---------- Source data ----------
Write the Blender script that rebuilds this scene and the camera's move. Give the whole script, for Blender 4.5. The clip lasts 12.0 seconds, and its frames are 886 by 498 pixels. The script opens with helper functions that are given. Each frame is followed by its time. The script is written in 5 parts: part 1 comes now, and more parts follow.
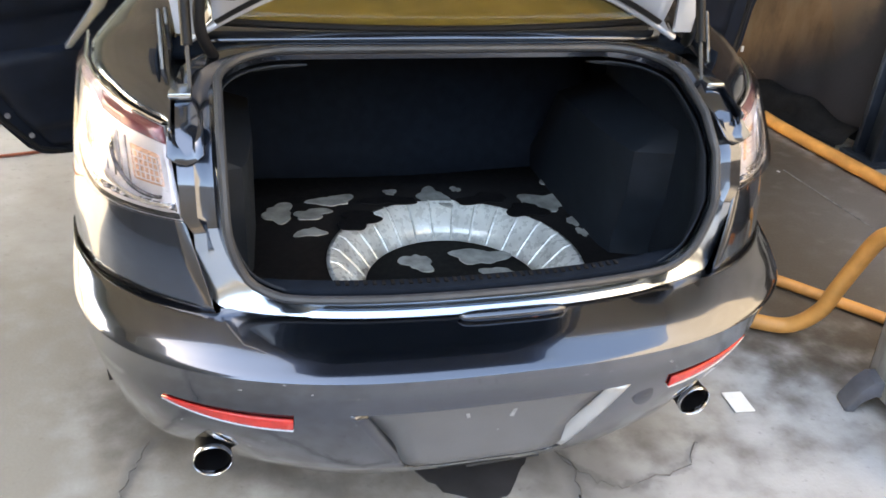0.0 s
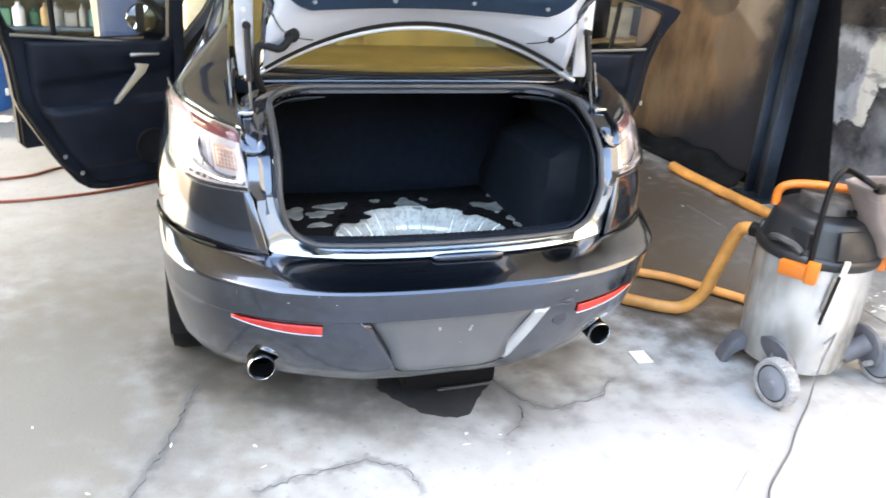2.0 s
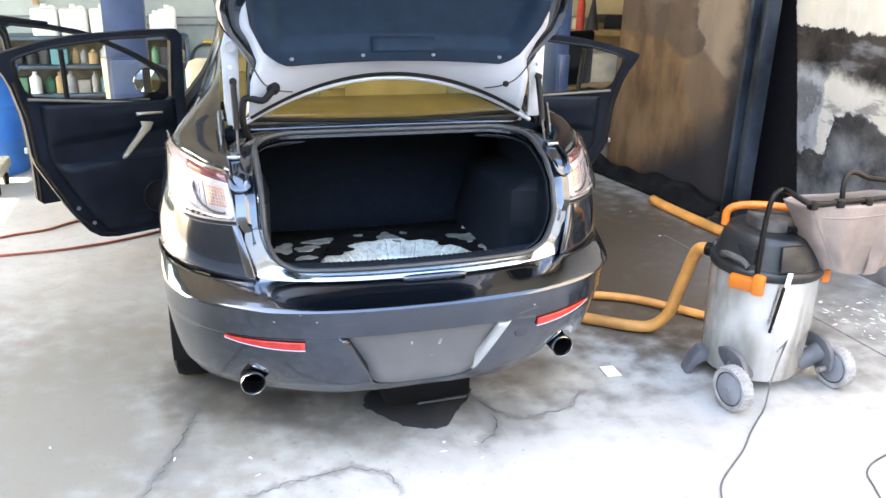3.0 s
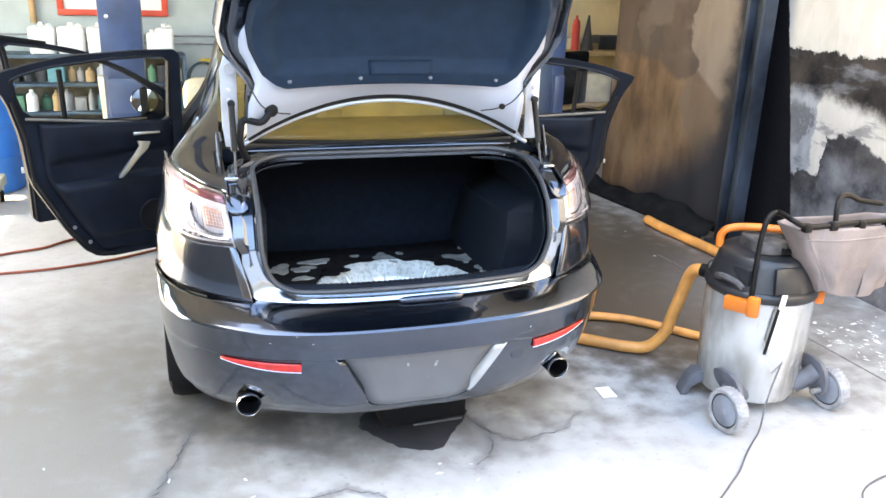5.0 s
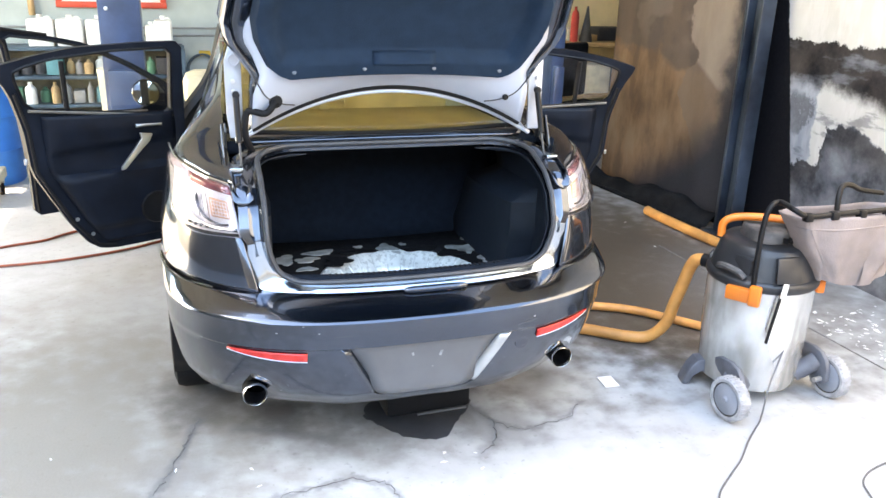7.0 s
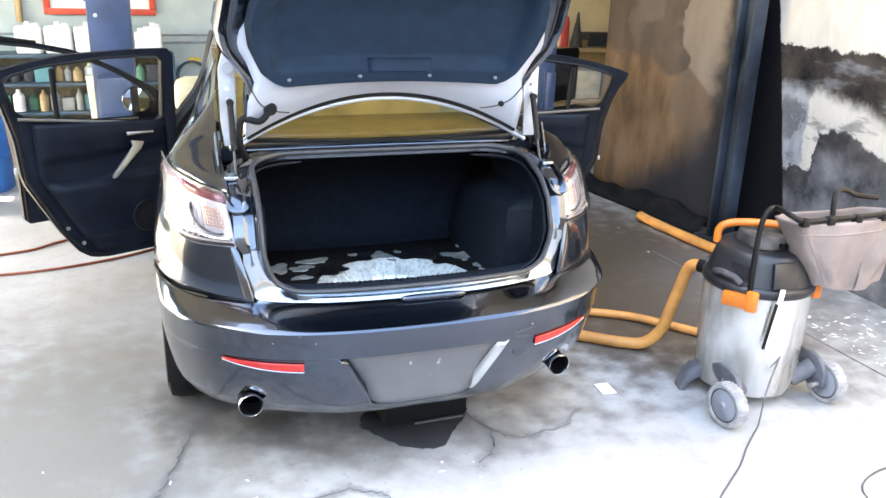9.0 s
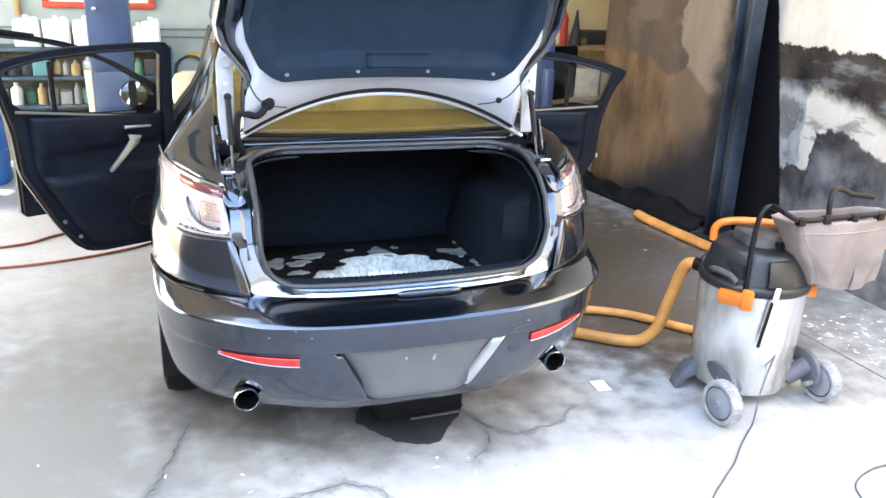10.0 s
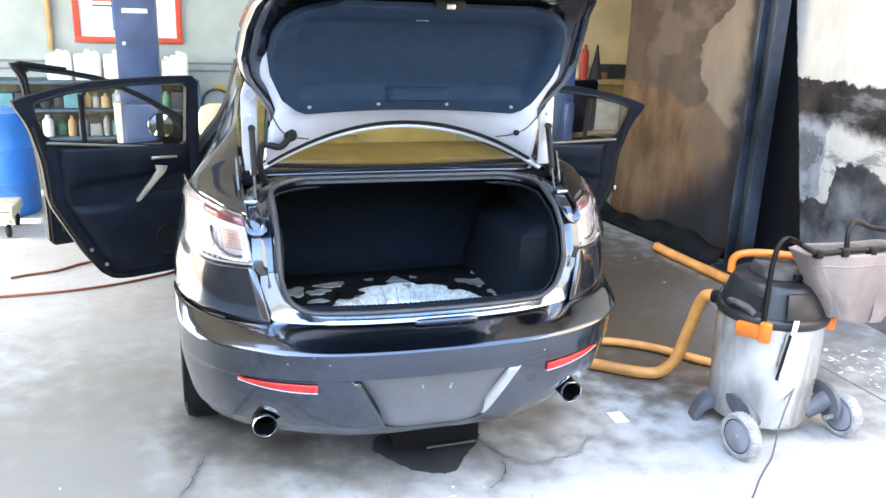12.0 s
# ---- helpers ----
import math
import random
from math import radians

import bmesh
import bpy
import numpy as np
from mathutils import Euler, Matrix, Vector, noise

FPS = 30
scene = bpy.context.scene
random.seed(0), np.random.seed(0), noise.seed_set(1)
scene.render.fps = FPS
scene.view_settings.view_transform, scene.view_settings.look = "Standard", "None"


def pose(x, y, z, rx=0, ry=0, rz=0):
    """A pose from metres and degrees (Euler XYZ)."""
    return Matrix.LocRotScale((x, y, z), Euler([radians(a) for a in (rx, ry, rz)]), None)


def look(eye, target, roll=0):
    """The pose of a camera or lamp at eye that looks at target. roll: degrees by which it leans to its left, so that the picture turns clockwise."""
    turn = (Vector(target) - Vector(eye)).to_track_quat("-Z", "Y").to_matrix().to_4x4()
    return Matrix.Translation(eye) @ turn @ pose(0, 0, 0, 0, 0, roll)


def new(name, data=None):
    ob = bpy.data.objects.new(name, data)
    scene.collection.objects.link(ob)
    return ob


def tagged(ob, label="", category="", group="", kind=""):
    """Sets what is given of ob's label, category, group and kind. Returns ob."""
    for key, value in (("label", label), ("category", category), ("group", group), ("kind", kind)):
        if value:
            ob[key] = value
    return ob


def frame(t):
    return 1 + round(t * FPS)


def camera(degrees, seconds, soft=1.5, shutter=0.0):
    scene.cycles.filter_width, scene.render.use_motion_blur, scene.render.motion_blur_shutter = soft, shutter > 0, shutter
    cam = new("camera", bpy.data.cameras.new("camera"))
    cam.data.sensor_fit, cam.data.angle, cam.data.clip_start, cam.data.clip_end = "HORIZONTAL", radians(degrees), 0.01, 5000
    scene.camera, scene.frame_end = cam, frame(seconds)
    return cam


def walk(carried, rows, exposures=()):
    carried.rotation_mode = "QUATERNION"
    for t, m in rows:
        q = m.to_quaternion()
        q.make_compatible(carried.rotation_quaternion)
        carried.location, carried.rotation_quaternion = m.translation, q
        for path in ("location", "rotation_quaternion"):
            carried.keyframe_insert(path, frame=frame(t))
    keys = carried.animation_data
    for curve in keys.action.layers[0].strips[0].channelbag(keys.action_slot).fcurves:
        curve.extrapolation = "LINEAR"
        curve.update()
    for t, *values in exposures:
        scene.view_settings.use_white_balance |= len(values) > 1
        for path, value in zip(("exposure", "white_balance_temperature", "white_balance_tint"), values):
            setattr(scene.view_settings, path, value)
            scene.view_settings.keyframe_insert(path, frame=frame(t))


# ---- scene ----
cam = camera(57.0, 12.0, 1.5, 0.6)
PATH = [
    (0, (-0.481, -1.150, 1.602), (-0.001, 0.520, 0.610), 4.2),
    (0.5, (-0.487, -1.377, 1.621), (-0.052, 0.343, 0.697), 2.9),
    (1, (-0.529, -1.629, 1.645), (-0.134, 0.121, 0.760), 1.8),
    (1.5, (-0.665, -1.810, 1.664), (-0.179, -0.058, 0.830), 3.0),
    (2, (-0.762, -1.963, 1.676), (-0.163, -0.230, 0.877), 4.3),
    (2.5, (-0.747, -2.114, 1.682), (-0.116, -0.344, 0.998), 1.7),
    (3, (-0.710, -2.302, 1.710), (-0.137, -0.513, 1.025), 1.7),
    (5, (-0.718, -2.303, 1.729), (-0.129, -0.504, 1.083), 2.0),
    (5.5, (-0.718, -2.283, 1.711), (-0.134, -0.477, 1.082), 1.5),
    (6, (-0.726, -2.328, 1.732), (-0.139, -0.527, 1.091), 2.0),
    (6.5, (-0.739, -2.319, 1.724), (-0.140, -0.530, 1.060), 2.2),
    (7, (-0.746, -2.311, 1.725), (-0.152, -0.520, 1.062), 1.9),
    (9, (-0.763, -2.282, 1.726), (-0.144, -0.495, 1.076), 1.8),
    (9.5, (-0.749, -2.297, 1.723), (-0.150, -0.497, 1.089), 2.0),
    (10, (-0.761, -2.288, 1.723), (-0.137, -0.505, 1.067), 2.3),
    (10.5, (-0.749, -2.291, 1.718), (-0.170, -0.488, 1.074), 2.3),
    (11, (-0.777, -2.290, 1.716), (-0.170, -0.485, 1.107), 2.9),
    (11.5, (-0.778, -2.290, 1.724), (-0.175, -0.480, 1.124), 2.7),
    (12, (-0.760, -2.330, 1.726), (-0.181, -0.506, 1.143), 2.2),
]
walk(cam, [(t, look(eye, target, roll)) for t, eye, target, roll in PATH], [(0.0, 3.84, 9350, 9.5), (1.0, 4.14, 9000, 8.5), (2.5, 4.24, 8450, 7.5), (6.5, 4.33, 8100, 7.5), (9.5, 4.34, 8000, 7.5), (12.0, 4.40, 7500, 6.5)])

# ---- world and light ----
world = bpy.data.worlds.new("sky")
scene.world = world
world.use_nodes = True
wn = world.node_tree.nodes
sky = wn.new("ShaderNodeTexSky")
sky.sky_type, sky.sun_disc = "NISHITA", False
SUN_ELEV, SUN_AZ = radians(38), radians(-84)
sky.sun_elevation, sky.sun_rotation = SUN_ELEV, SUN_AZ
wn["Background"].inputs["Strength"].default_value = 0.15
world.node_tree.links.new(sky.outputs[0], wn["Background"].inputs["Color"])
sun_data = bpy.data.lights.new("sun", "SUN")
sun_data.energy, sun_data.angle, sun_data.color = 2.2, radians(0.5), (1.0, 0.86, 0.66)
sun = new("sun", sun_data)
sun_dir = Vector((math.sin(SUN_AZ) * math.cos(SUN_ELEV), math.cos(SUN_AZ) * math.cos(SUN_ELEV), math.sin(SUN_ELEV)))
sun.matrix_world = look(sun_dir * 20, (0, 0, 0))


# ---- materials ----
def mat(name, col, rough=0.5, metal=0.0, vary=0.12, scale=6.0, bump=0.0, bscale=60.0, coat=0.0, col2=None, spec=0.5, coat_ior=1.5):
    m = bpy.data.materials.new(name)
    m.use_nodes = True
    nt = m.node_tree
    b = nt.nodes["Principled BSDF"]
    co = nt.nodes.new("ShaderNodeTexCoord")
    n1 = nt.nodes.new("ShaderNodeTexNoise")
    n1.inputs["Scale"].default_value, n1.inputs["Detail"].default_value = scale, 6
    nt.links.new(co.outputs["Object"], n1.inputs["Vector"])
    ramp = nt.nodes.new("ShaderNodeValToRGB")
    c2 = col2 or tuple(min(1, c * (1 + vary)) for c in col)
    c1 = col if col2 else tuple(c * (1 - vary) for c in col)
    ramp.color_ramp.elements[0].position, ramp.color_ramp.elements[1].position = 0.35, 0.65
    ramp.color_ramp.elements[0].color, ramp.color_ramp.elements[1].color = (*c1, 1), (*c2, 1)
    nt.links.new(n1.outputs["Fac"], ramp.inputs["Fac"])
    nt.links.new(ramp.outputs["Color"], b.inputs["Base Color"])
    b.inputs["Metallic"].default_value = metal
    b.inputs["Coat Weight"].default_value = coat
    b.inputs["Coat IOR"].default_value = coat_ior
    b.inputs["Coat Roughness"].default_value = 0.03
    b.inputs["Specular IOR Level"].default_value = spec
    n2 = nt.nodes.new("ShaderNodeTexNoise")
    n2.inputs["Scale"].default_value, n2.inputs["Detail"].default_value = bscale, 4
    nt.links.new(co.outputs["Object"], n2.inputs["Vector"])
    mr = nt.nodes.new("ShaderNodeMapRange")
    mr.inputs["To Min"].default_value, mr.inputs["To Max"].default_value = rough * 0.8, min(1, rough * 1.2)
    nt.links.new(n2.outputs["Fac"], mr.inputs["Value"])
    nt.links.new(mr.outputs[0], b.inputs["Roughness"])
    if bump:
        bp = nt.nodes.new("ShaderNodeBump")
        bp.inputs["Strength"].default_value, bp.inputs["Distance"].default_value = bump, 0.004
        nt.links.new(n2.outputs["Fac"], bp.inputs["Height"])
        nt.links.new(bp.outputs[0], b.inputs["Normal"])
    return m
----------
- Task details -
From the first line of the material down to the line containing "pose from metres", inclusive, return each line exactly, skipping any picture.

- Exercise output -
Write the Blender script that rebuilds this scene and the camera's move. Give the whole script, for Blender 4.5. The clip lasts 12.0 seconds, and its frames are 886 by 498 pixels. The script opens with helper functions that are given. Each frame is followed by its time. The script is written in 5 parts: part 1 comes now, and more parts follow.
0.0 s
2.0 s
3.0 s
5.0 s
7.0 s
9.0 s
10.0 s
12.0 s
# ---- helpers ----
import math
import random
from math import radians

import bmesh
import bpy
import numpy as np
from mathutils import Euler, Matrix, Vector, noise

FPS = 30
scene = bpy.context.scene
random.seed(0), np.random.seed(0), noise.seed_set(1)
scene.render.fps = FPS
scene.view_settings.view_transform, scene.view_settings.look = "Standard", "None"


def pose(x, y, z, rx=0, ry=0, rz=0):
    """A pose from metres and degrees (Euler XYZ)."""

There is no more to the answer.